(Exercise prompt): Each line below must be set down exactly; omit any image you find.
***** Dataset content
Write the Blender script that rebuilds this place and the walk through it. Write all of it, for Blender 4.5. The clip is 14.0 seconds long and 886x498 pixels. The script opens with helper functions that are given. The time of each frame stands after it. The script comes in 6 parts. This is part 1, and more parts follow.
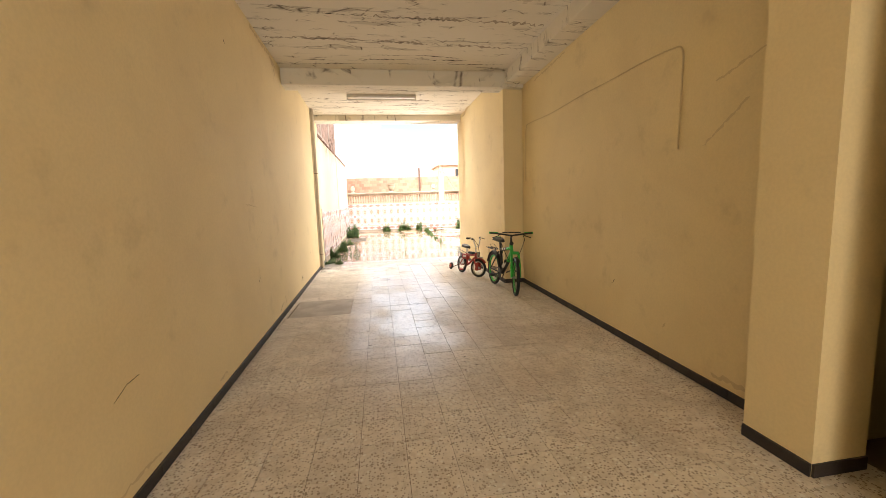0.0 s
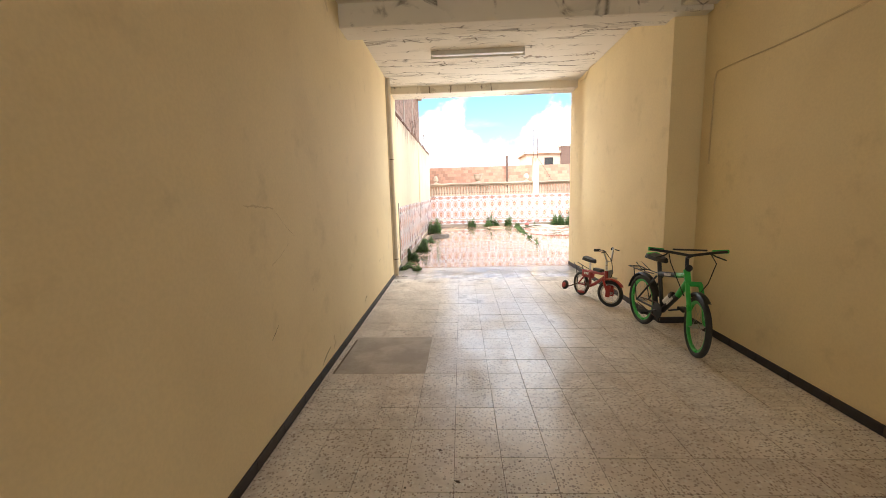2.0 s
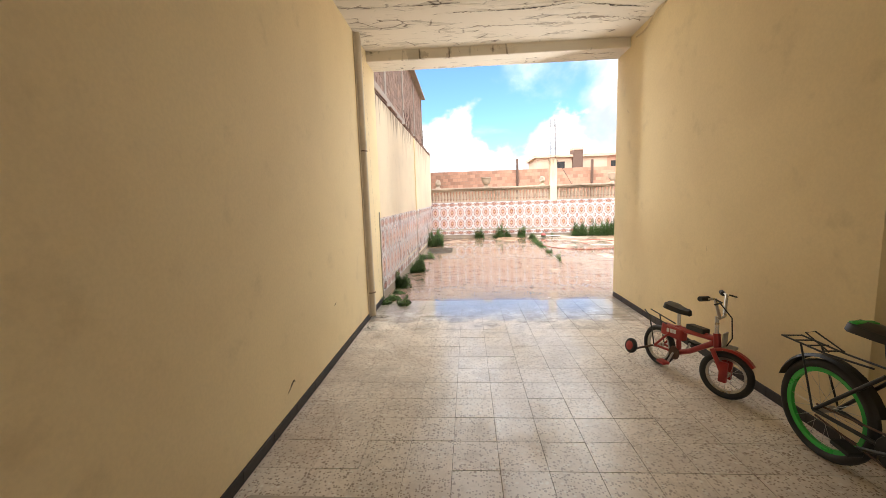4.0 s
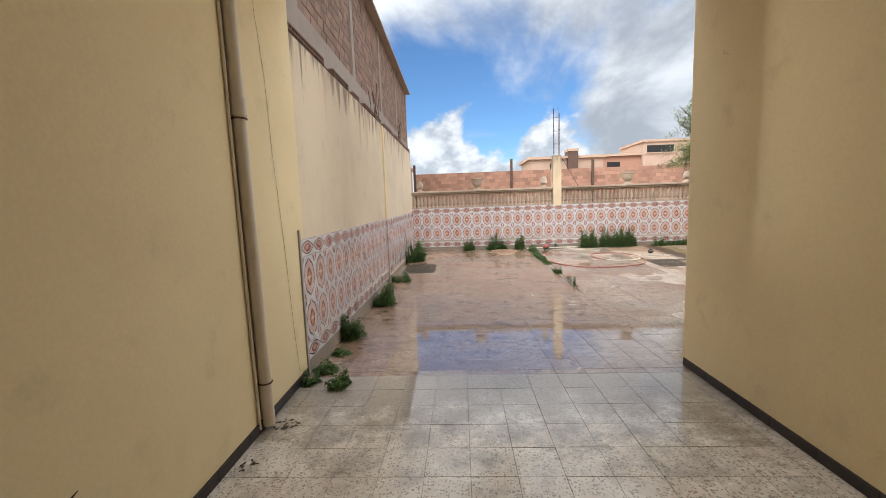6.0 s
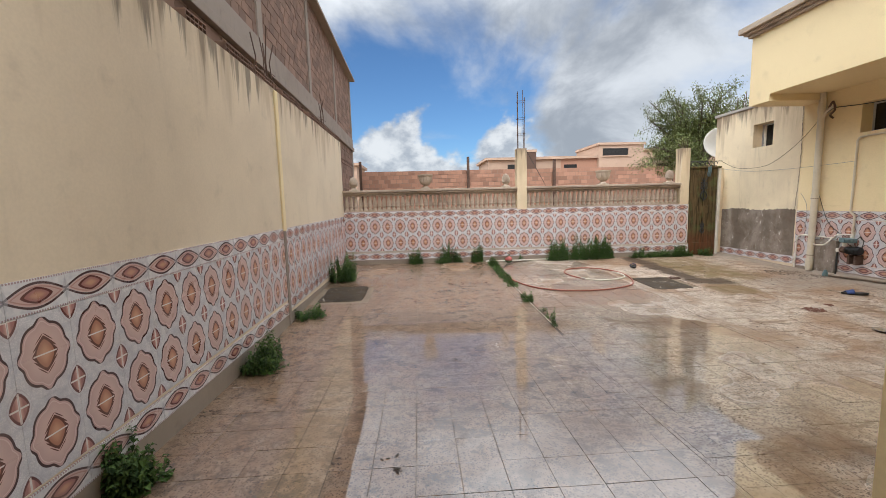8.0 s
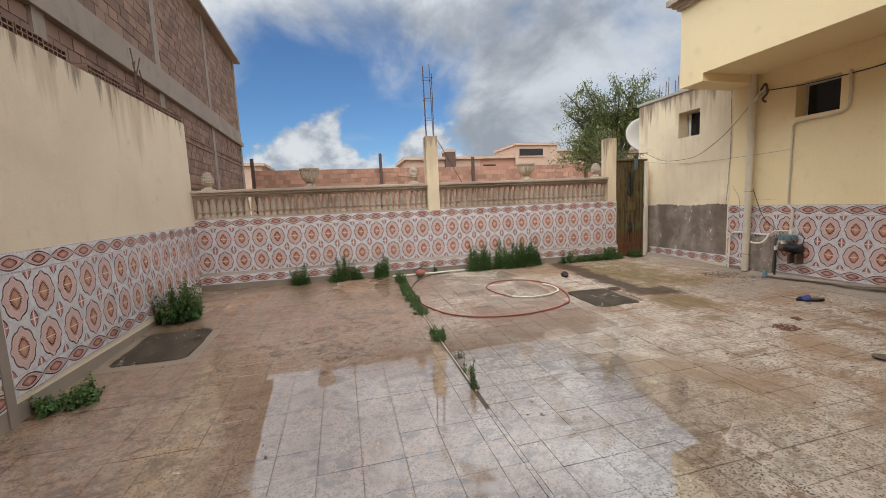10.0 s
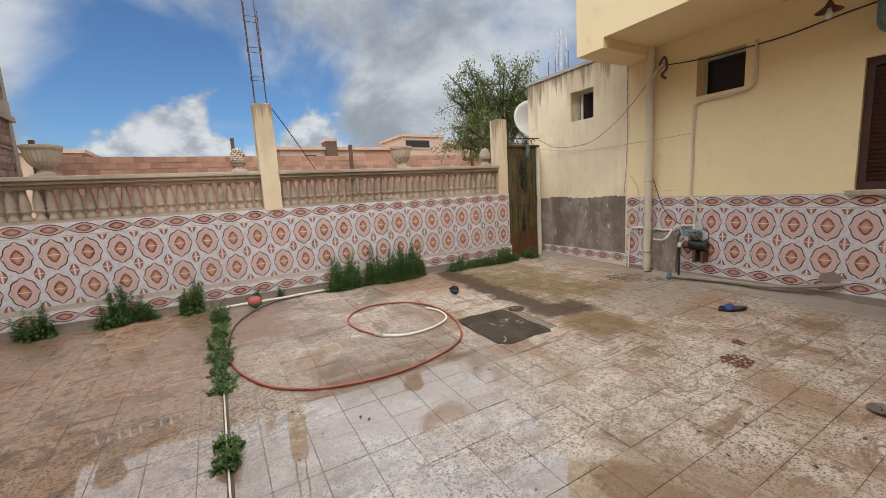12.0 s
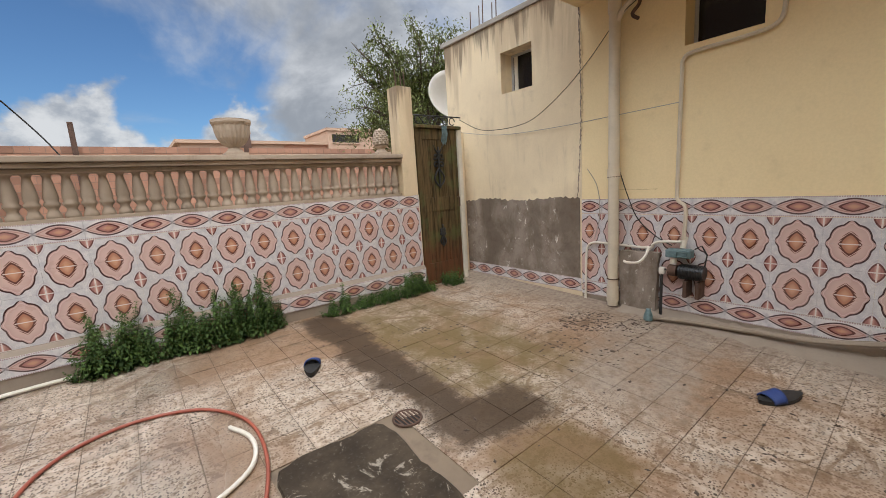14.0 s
**********
(Complete output):
Write the Blender script that rebuilds this place and the walk through it. Write all of it, for Blender 4.5. The clip is 14.0 seconds long and 886x498 pixels. The script opens with helper functions that are given. The time of each frame stands after it. The script comes in 6 parts. This is part 1, and more parts follow.
0.0 s
2.0 s
4.0 s
6.0 s
8.0 s
10.0 s
12.0 s
14.0 s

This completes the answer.